Aside from the willingness to go along with the program, Worley also looks at this team’s depth as a key factor for success as a team. It just so happens, that from top to bottom through the class ranks, he’s got two players at each grade level for the coming season. That’s the kind of stability Worley says that Gainesville’s program hasn’t experienced in a number of seasons.

“During the summer, we use these tournaments to get experience,” Worley said. “We also try to identify a player’s individual strengths and weaknesses.”

Right at the top with the seniors, Will Frankum and Cindea have done their part. Cindea won the Atlanta Junior tournament at Hawk’s Ridge with an 18-hole total of 72 on July 19, while Frankum took 19th overall with a 36-hole total of 153 in the Greystone Junior Classic on July 14-15 in Dickson, Tenn.

Cindea shot an even par, his lowest score this summer, even after bogeying the first hole at the course that hosted the state championships in 2008. He came off that slow start with a par and a pair of birdies over the next three holes. Then on No. 18, he birdied to round out the day with four birdies and an equal number of bogeys.

“Even after I bogeyed that first hole, I knew I just had to keep my head up,” Cindea said.

The strength right now for the Red Elephants is in their numbers. Sophomore Pep Brown has been hoping around from tournaments this summer and even won a pair of GSGA events, shooting a personal best of 73 at Chattahoochee Golf Course in one event. Along with that, he placed second at a Junior Optimist event at Chicopee Woods (74) and seventh in a 36-hole SJT stop in Marietta (150).

This weekend, he’ll be part looking to win in the flighted divisions at the City-County championship.

One of the tools that the Red Elephants’ players says has been an asset is reading a book ‘Golf’s Sacred Journey’ by David Cook.

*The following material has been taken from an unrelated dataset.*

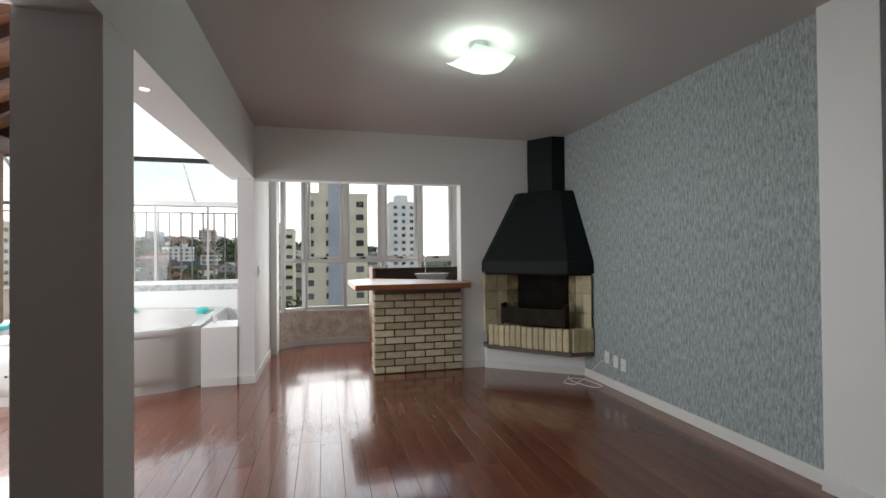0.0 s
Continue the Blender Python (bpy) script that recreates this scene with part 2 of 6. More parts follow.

Worley says the book is about golf and how to put it into perspective with everything else that is important in life.

Gainesville’s coach was made aware of the book when Frankum told him that it was a must read. Worley knew that any book that could captivate a high school crowd must have something going for it. After reading it, he ordered copies for the rest of the team during the 2010 season.

“I was mesmerized by it,” Worley said. “It’s really a phenomenal book.”

Even though it touches more on life away from the links, the book also gave players some advice to what it takes to lower their scores.

“The book has a saying, ‘see it, feel it, trust it,’” Brown said. “It’s saying, even if it’s a crazy shot to just trust it.”

Strictly from a score standpoint, Worley says that junior Carson Brown has probably improved the most. Recently, he tied for 10th overall with a 77 in the Georgia Junior PGA Summer Series at the Capital City Crabapple Course. His brother Parks, also a junior, finished one-shot back in the same event (78) that earned 15th place.

Worley says a pair of rising freshmen Jackson Bishop and Grant Lasseter have also competed well without a season of high school golf yet under their belt.

Sophomore Reeves Bell carded an even-par 72 in the Atlanta Junior tournament at the Chestatee Golf Course on July 15.

“This is a special group of high-character kids we have on this team,” Worley said. “I think we’re just starting to scratch the surface of being a relevant team at a high level.”